La lecture qu’on a faite du can. 684 est exacte. Comme le cas est différent au § 1 et au § 3, nous distinguons :

a) Le transfert d’un institut centralisé à un autre, ou le transfert entre monastères sui juris n’ayant aucun lien juridique entre eux

L’application du can. 684 aux profès temporaires est exclue ici par la précision « un membre de vœux perpétuels », précision introduite à dessein par les rédacteurs du texte [1]. On doit donc comprendre qu’un profès temporaire qui souhaite passer à un autre institut doit d’abord quitter celui où il s’est engagé, soit par l’expiration de ses vœux, soit en vertu d’un induit de sortie, dont la demande pourrait être motivée par ce souhait (can. 688, § 2). Il devra passer par toutes les étapes de la probation selon le droit propre du nouvel institut (postulat éventuel, noviciat, profession temporaire d’au moins trois ans) ; si ce même droit propre prévoit des dispenses (du postulat ou de la seconde année de noviciat, par exemple), elles pourront lui être accordées par le supérieur compétent si celui-ci le juge opportun.

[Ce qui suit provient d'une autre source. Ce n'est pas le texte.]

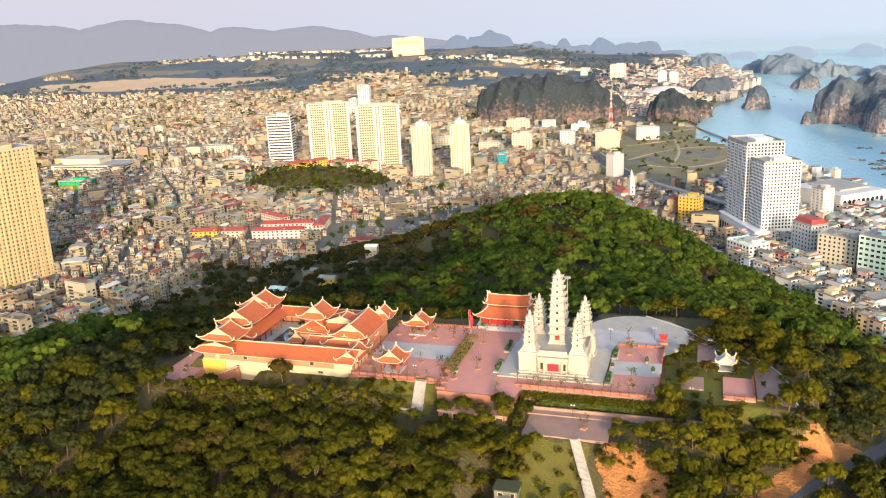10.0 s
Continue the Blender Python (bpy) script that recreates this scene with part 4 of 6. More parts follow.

b) Le transfert entre monastères sui juris appartenant au même institut, fédération ou confédération

Le can. 684, § 3 s’applique aux profès temporaires, puisque, contrairement au § 1 qui précise « un membre de vœux perpétuels », le § 3 utilise le terme « religieux », lequel peut désigner un profès temporaire (cf. par exemple, le can. 689, § 3).

Rue Murillo, 6
B-1040 BRUXELLES, Belgique

[1Le motif avancé par un des consulteurs est le suivant : « Qu’on évite de donner l’assurance que, si la nouvelle expérience ne se déroule pas bien, le profès pourra rentrer de plein droit dans son institut. Ce critère devrait surtout s’appliquer aux profès des vœux temporaires ». C’est, semble-t-il, le motif pour lequel l’alinéa les concernant a été écarté et la mention des « vœux perpétuels » a été ajoutée au § 1. Cf. Communicationes, 1981, 325-328.